**Your goal:**
Word for word, print each line of the listing below; pictures stay out.

--------------------------------

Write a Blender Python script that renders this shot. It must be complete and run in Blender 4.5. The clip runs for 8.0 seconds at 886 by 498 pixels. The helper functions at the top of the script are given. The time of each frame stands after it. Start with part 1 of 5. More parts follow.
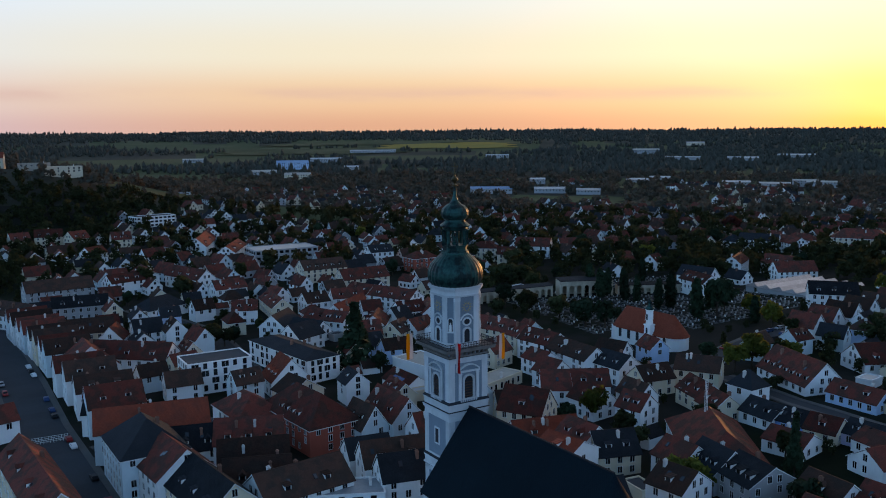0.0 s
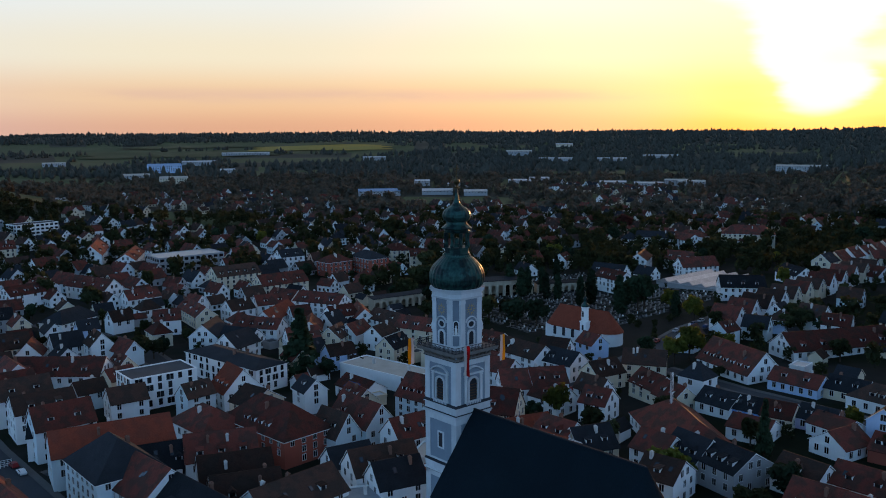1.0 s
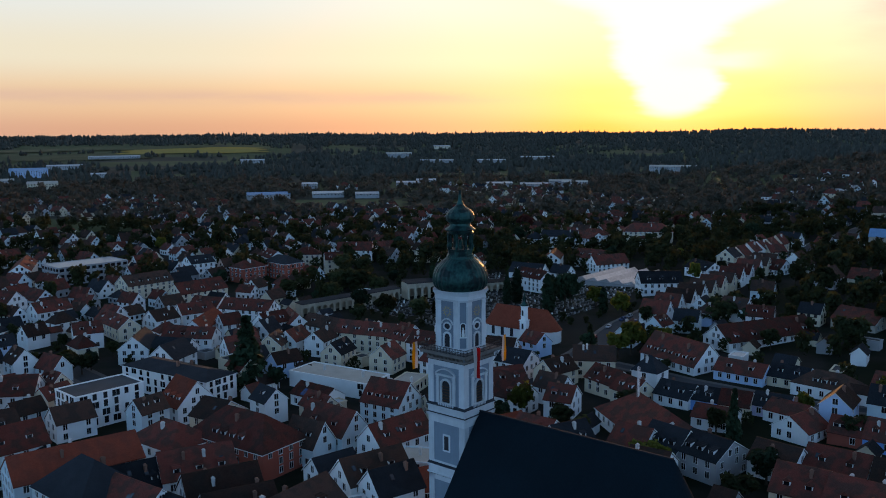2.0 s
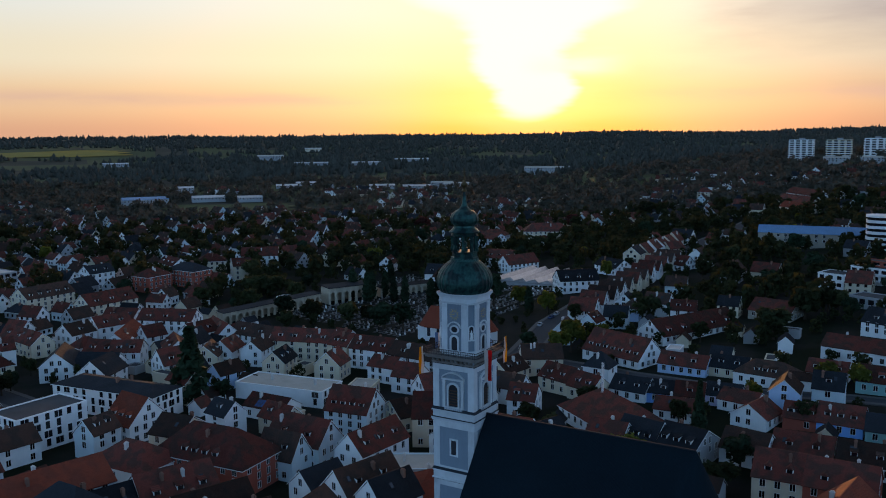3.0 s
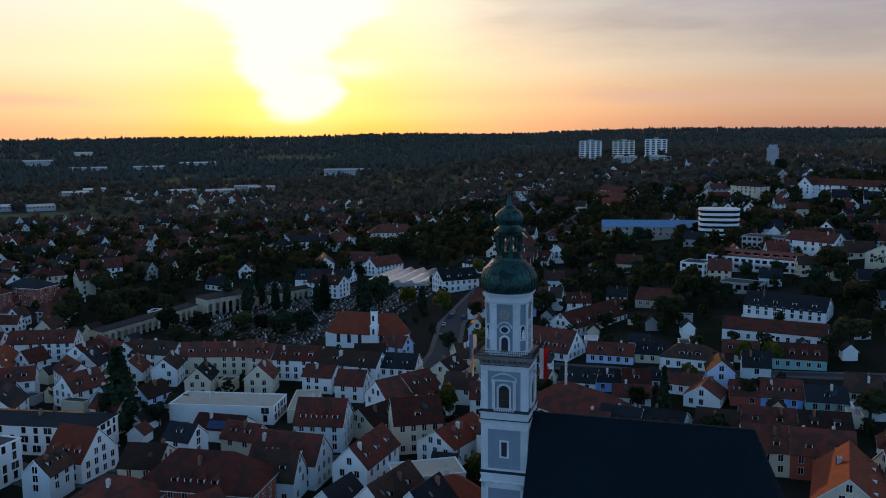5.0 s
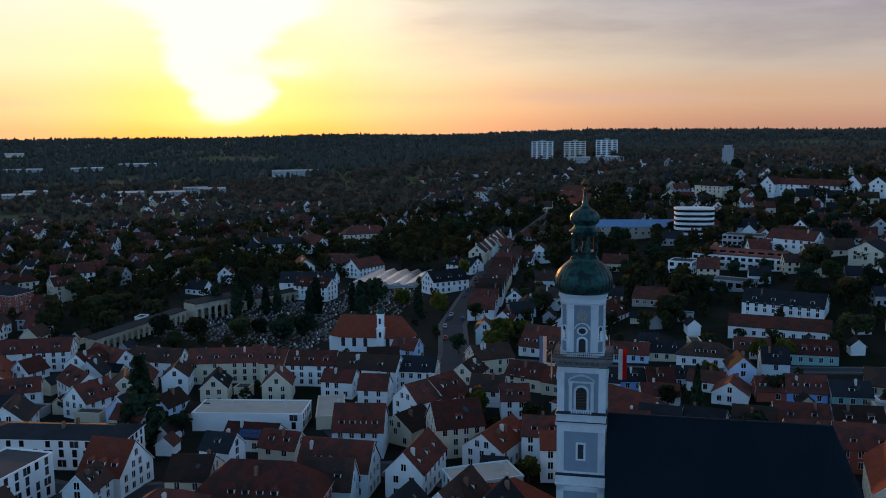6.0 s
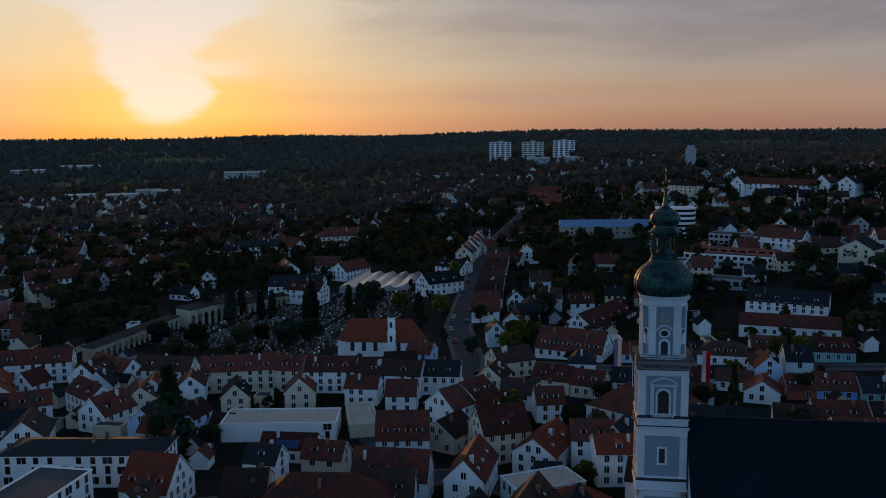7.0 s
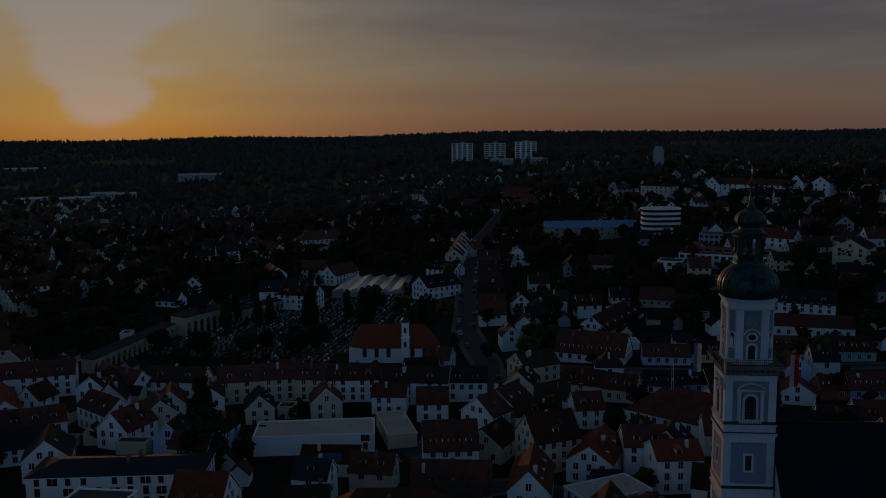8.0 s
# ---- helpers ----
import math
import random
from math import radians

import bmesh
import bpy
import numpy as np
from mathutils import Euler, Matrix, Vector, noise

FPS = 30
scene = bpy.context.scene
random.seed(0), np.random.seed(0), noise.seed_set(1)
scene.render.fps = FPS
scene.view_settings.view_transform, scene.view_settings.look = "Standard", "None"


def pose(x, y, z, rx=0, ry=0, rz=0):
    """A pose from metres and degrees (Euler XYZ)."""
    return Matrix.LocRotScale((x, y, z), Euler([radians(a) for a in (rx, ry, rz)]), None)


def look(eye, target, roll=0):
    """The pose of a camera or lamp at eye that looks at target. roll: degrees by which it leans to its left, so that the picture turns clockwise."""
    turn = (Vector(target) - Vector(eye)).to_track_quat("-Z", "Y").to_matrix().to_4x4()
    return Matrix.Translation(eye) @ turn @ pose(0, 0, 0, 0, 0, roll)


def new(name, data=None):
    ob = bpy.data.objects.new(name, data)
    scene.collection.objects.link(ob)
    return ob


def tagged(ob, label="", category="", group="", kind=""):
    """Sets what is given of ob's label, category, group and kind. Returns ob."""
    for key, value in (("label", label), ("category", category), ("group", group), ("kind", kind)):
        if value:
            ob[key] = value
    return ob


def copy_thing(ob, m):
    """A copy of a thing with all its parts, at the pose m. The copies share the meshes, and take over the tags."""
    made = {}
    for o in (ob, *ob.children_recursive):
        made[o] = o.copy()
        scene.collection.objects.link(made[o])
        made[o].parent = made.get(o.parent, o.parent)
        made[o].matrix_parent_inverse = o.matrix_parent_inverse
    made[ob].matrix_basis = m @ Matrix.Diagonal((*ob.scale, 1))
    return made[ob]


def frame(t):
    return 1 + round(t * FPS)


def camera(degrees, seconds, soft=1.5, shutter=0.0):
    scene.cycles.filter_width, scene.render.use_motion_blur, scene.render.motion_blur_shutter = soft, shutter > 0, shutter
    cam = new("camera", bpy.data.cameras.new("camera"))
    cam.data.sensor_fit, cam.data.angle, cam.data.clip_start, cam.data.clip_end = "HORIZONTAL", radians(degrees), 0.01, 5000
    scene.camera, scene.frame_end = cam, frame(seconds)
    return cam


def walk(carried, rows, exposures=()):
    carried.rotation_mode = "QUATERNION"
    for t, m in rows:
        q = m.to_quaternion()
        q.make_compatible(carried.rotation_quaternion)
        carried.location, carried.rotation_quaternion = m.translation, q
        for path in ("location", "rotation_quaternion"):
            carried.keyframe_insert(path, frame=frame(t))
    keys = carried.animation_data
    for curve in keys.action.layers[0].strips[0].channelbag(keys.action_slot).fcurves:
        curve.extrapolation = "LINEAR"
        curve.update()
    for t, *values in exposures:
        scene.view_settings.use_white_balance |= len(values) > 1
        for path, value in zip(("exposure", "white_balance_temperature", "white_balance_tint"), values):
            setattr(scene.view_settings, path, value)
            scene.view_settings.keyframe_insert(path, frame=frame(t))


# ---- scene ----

--------------------------------

**Output:**
Write a Blender Python script that renders this shot. It must be complete and run in Blender 4.5. The clip runs for 8.0 seconds at 886 by 498 pixels. The helper functions at the top of the script are given. The time of each frame stands after it. Start with part 1 of 5. More parts follow.
0.0 s
1.0 s
2.0 s
3.0 s
5.0 s
6.0 s
7.0 s
8.0 s
# ---- helpers ----
import math
import random
from math import radians

import bmesh
import bpy
import numpy as np
from mathutils import Euler, Matrix, Vector, noise

FPS = 30
scene = bpy.context.scene
random.seed(0), np.random.seed(0), noise.seed_set(1)
scene.render.fps = FPS
scene.view_settings.view_transform, scene.view_settings.look = "Standard", "None"


def pose(x, y, z, rx=0, ry=0, rz=0):
    """A pose from metres and degrees (Euler XYZ)."""
    return Matrix.LocRotScale((x, y, z), Euler([radians(a) for a in (rx, ry, rz)]), None)


def look(eye, target, roll=0):
    """The pose of a camera or lamp at eye that looks at target. roll: degrees by which it leans to its left, so that the picture turns clockwise."""
    turn = (Vector(target) - Vector(eye)).to_track_quat("-Z", "Y").to_matrix().to_4x4()
    return Matrix.Translation(eye) @ turn @ pose(0, 0, 0, 0, 0, roll)


def new(name, data=None):
    ob = bpy.data.objects.new(name, data)
    scene.collection.objects.link(ob)
    return ob


def tagged(ob, label="", category="", group="", kind=""):
    """Sets what is given of ob's label, category, group and kind. Returns ob."""
    for key, value in (("label", label), ("category", category), ("group", group), ("kind", kind)):
        if value:
            ob[key] = value
    return ob


def copy_thing(ob, m):
    """A copy of a thing with all its parts, at the pose m. The copies share the meshes, and take over the tags."""
    made = {}
    for o in (ob, *ob.children_recursive):
        made[o] = o.copy()
        scene.collection.objects.link(made[o])
        made[o].parent = made.get(o.parent, o.parent)
        made[o].matrix_parent_inverse = o.matrix_parent_inverse
    made[ob].matrix_basis = m @ Matrix.Diagonal((*ob.scale, 1))
    return made[ob]


def frame(t):
    return 1 + round(t * FPS)


def camera(degrees, seconds, soft=1.5, shutter=0.0):
    scene.cycles.filter_width, scene.render.use_motion_blur, scene.render.motion_blur_shutter = soft, shutter > 0, shutter
    cam = new("camera", bpy.data.cameras.new("camera"))
    cam.data.sensor_fit, cam.data.angle, cam.data.clip_start, cam.data.clip_end = "HORIZONTAL", radians(degrees), 0.01, 5000
    scene.camera, scene.frame_end = cam, frame(seconds)
    return cam


def walk(carried, rows, exposures=()):
    carried.rotation_mode = "QUATERNION"
    for t, m in rows:
        q = m.to_quaternion()
        q.make_compatible(carried.rotation_quaternion)
        carried.location, carried.rotation_quaternion = m.translation, q
        for path in ("location", "rotation_quaternion"):
            carried.keyframe_insert(path, frame=frame(t))
    keys = carried.animation_data
    for curve in keys.action.layers[0].strips[0].channelbag(keys.action_slot).fcurves:
        curve.extrapolation = "LINEAR"
        curve.update()
    for t, *values in exposures:
        scene.view_settings.use_white_balance |= len(values) > 1
        for path, value in zip(("exposure", "white_balance_temperature", "white_balance_tint"), values):
            setattr(scene.view_settings, path, value)
            scene.view_settings.keyframe_insert(path, frame=frame(t))


# ---- scene ----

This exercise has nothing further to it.